Below are records; state how many of their lines hold the word "path", and give only the figure.

Supplied data:
--- begin ---
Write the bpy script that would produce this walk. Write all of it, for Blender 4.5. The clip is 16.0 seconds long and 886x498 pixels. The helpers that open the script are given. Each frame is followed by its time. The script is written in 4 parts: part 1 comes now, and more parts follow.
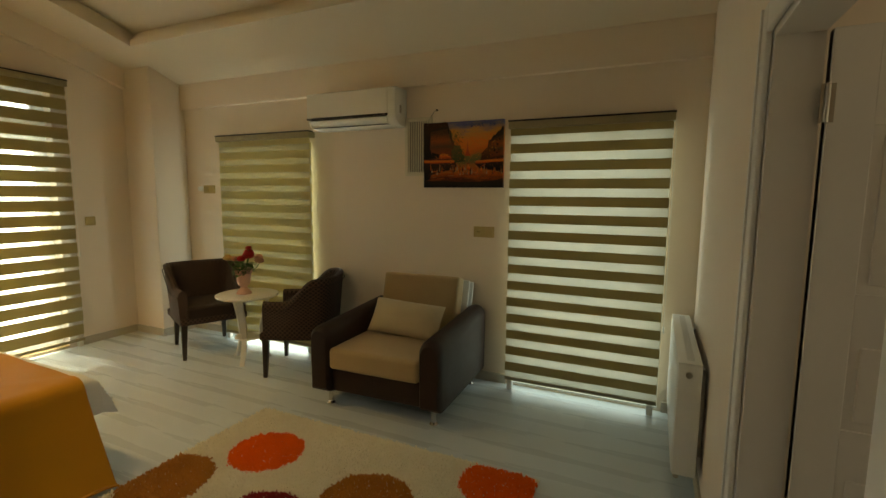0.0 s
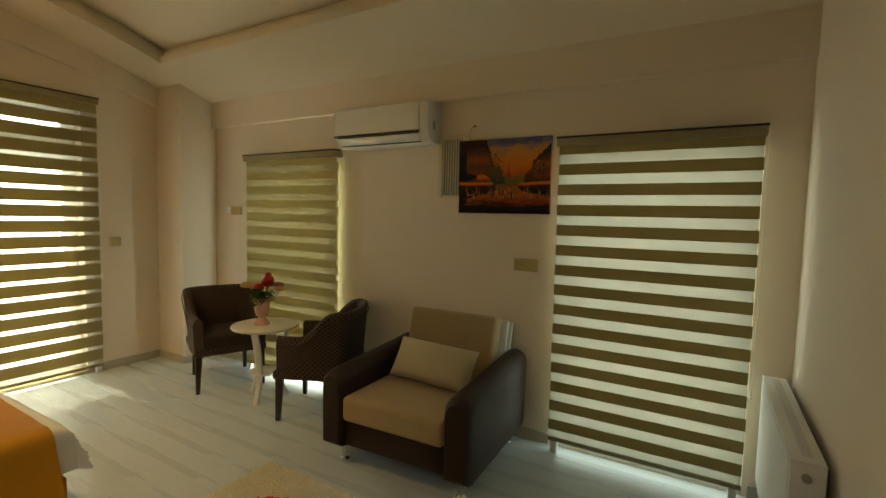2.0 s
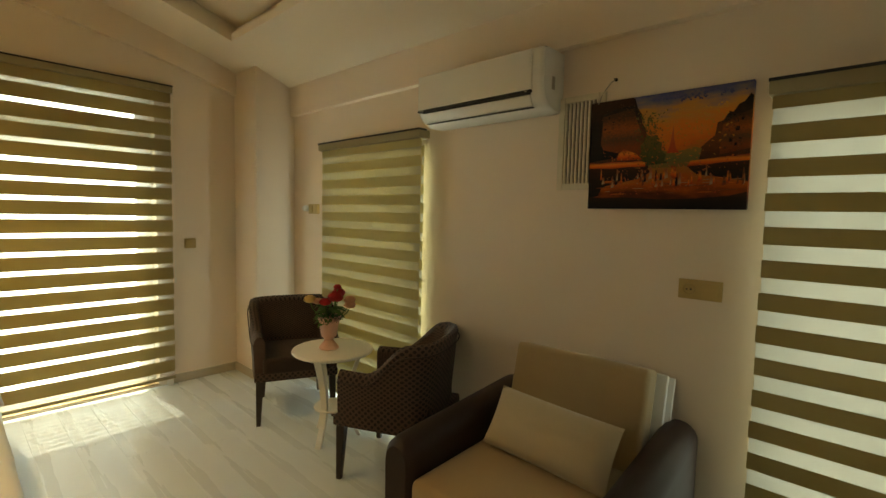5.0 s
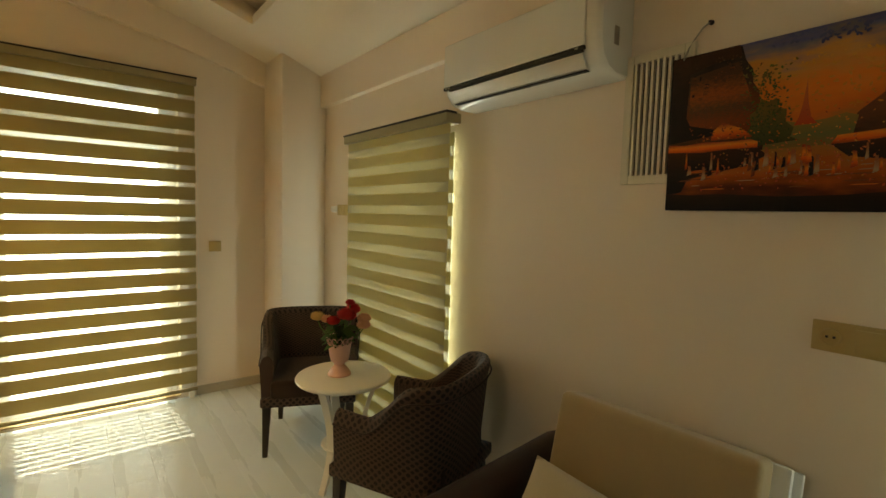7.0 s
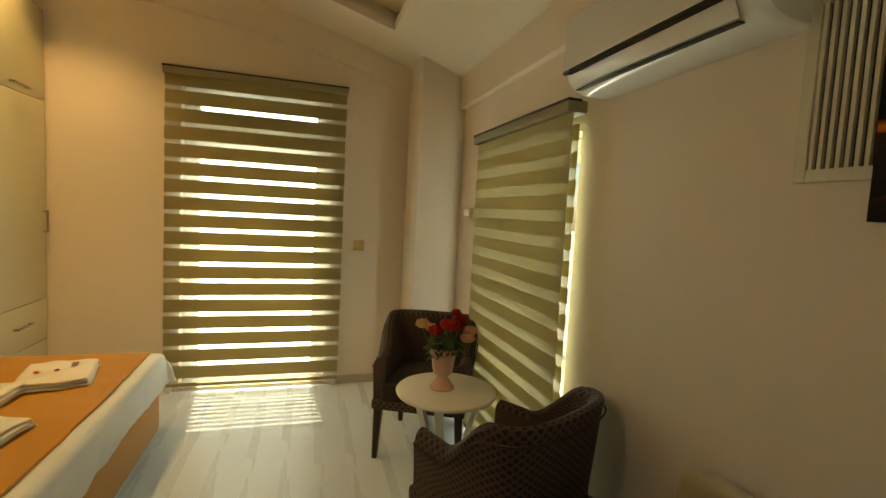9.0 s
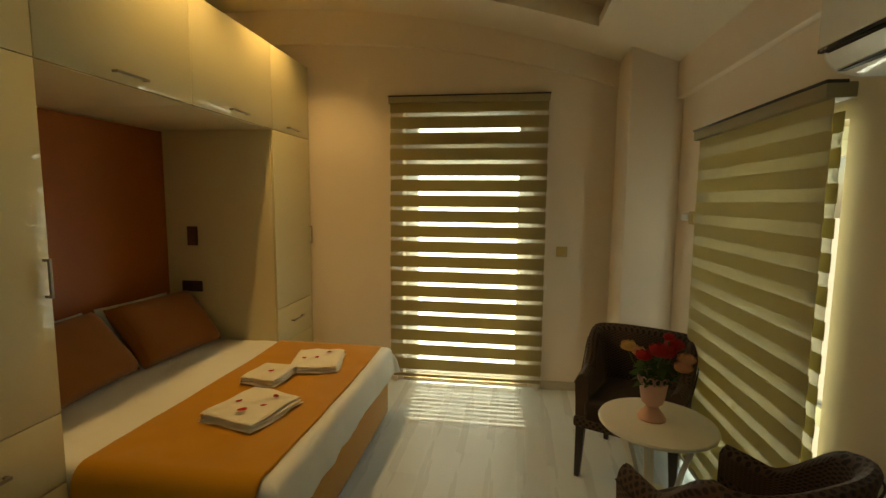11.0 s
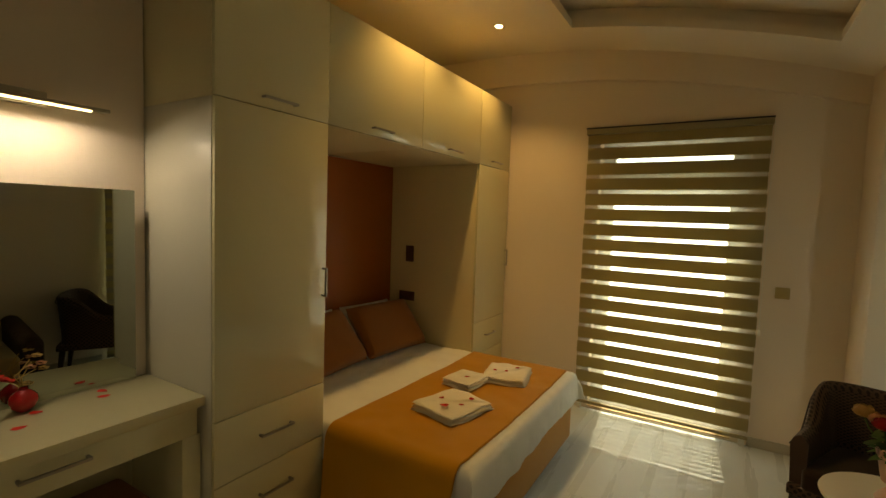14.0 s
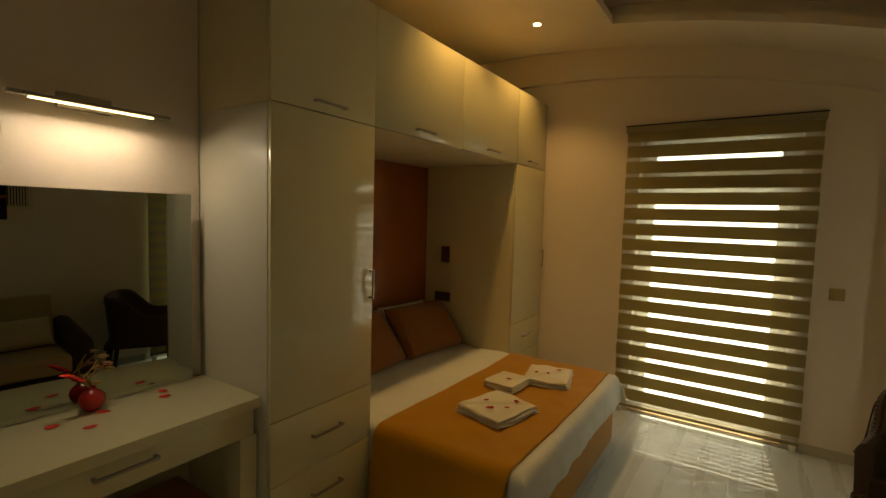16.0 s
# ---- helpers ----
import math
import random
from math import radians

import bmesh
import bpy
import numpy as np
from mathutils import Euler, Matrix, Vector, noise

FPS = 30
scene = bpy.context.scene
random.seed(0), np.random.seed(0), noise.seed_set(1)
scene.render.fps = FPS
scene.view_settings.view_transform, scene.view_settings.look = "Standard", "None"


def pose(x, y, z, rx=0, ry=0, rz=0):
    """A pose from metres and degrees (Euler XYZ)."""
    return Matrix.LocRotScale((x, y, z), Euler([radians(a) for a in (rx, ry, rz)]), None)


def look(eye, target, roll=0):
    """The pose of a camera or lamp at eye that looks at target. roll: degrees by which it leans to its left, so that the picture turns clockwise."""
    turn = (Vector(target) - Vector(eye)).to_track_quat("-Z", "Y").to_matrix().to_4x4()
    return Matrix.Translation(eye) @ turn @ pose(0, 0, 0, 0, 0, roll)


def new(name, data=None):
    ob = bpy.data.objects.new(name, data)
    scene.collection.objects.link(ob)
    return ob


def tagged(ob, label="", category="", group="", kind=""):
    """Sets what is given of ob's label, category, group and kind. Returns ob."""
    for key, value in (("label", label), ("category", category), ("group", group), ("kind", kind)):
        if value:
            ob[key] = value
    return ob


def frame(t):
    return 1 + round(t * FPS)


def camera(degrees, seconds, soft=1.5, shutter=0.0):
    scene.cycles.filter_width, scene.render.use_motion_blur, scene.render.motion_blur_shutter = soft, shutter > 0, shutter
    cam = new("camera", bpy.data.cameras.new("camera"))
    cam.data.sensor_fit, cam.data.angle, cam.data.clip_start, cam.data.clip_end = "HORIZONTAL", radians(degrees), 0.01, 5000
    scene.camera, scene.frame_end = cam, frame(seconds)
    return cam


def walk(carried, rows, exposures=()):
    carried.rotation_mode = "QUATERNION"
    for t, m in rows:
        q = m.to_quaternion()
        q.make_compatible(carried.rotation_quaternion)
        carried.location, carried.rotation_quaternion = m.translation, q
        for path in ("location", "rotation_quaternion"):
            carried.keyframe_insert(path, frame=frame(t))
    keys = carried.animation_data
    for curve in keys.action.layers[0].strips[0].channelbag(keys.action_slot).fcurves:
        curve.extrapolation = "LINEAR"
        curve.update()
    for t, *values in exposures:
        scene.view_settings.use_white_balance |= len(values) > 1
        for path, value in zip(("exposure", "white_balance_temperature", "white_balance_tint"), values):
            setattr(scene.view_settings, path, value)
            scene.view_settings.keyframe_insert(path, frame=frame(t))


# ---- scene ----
--- end ---
--- begin ---
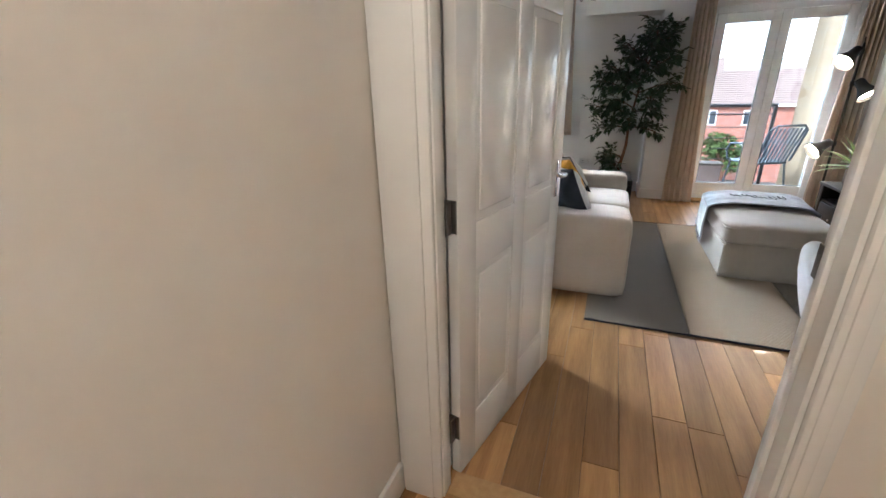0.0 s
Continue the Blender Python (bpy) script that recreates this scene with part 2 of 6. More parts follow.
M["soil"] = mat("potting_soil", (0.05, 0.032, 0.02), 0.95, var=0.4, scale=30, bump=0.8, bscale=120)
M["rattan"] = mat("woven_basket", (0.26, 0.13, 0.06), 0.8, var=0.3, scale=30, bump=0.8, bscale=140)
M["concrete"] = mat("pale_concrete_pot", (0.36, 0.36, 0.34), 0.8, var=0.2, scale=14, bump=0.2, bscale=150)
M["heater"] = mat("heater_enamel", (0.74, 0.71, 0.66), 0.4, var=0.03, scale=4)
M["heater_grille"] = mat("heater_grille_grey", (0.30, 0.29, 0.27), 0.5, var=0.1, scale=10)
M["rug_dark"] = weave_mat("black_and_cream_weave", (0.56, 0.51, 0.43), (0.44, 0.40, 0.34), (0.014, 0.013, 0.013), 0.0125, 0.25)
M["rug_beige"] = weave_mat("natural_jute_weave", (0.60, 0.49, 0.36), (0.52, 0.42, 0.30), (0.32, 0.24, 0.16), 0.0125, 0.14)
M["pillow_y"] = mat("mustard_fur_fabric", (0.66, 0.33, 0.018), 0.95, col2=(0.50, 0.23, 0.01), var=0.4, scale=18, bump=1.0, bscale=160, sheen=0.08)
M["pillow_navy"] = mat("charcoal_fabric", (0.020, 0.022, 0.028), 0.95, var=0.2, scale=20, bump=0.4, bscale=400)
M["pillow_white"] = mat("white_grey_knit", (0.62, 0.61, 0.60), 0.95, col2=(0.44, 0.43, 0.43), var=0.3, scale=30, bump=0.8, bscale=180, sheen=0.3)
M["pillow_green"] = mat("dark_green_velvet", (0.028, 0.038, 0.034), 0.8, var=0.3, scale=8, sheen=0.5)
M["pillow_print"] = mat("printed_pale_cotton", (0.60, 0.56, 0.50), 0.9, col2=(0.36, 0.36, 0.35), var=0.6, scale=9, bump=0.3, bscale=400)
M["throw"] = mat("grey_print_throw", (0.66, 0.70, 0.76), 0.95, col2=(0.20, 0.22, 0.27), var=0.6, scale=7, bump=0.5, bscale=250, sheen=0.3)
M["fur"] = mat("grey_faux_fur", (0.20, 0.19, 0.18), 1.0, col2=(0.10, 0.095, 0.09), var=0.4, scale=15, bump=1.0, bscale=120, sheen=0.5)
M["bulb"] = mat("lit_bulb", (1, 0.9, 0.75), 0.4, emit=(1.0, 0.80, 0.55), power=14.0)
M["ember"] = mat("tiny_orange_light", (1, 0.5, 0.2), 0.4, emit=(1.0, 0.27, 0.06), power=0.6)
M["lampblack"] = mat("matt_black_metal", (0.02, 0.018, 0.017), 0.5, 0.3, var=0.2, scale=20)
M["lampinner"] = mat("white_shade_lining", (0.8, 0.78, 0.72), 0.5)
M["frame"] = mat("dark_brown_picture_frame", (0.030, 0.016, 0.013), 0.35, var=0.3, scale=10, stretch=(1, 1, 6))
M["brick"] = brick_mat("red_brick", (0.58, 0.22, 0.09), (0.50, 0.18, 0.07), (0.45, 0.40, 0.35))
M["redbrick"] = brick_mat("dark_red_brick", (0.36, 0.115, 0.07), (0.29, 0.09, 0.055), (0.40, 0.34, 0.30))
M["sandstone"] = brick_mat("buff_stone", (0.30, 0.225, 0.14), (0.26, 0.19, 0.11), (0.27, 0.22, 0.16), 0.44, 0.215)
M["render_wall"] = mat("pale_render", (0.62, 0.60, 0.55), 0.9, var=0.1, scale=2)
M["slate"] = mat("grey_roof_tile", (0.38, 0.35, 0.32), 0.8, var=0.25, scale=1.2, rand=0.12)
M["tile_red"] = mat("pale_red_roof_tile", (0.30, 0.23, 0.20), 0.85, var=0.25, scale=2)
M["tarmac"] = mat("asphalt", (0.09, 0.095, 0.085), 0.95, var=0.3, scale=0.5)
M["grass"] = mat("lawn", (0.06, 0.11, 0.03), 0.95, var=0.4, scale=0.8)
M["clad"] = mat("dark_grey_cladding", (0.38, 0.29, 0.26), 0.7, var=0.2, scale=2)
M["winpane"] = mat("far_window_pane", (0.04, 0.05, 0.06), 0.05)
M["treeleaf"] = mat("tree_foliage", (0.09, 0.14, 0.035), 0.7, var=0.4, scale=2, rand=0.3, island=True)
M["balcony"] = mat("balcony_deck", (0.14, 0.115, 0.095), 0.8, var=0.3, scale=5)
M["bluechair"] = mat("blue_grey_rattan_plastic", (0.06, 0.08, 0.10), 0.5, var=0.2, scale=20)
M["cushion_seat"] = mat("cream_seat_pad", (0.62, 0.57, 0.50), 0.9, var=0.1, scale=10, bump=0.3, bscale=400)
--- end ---
The output: 5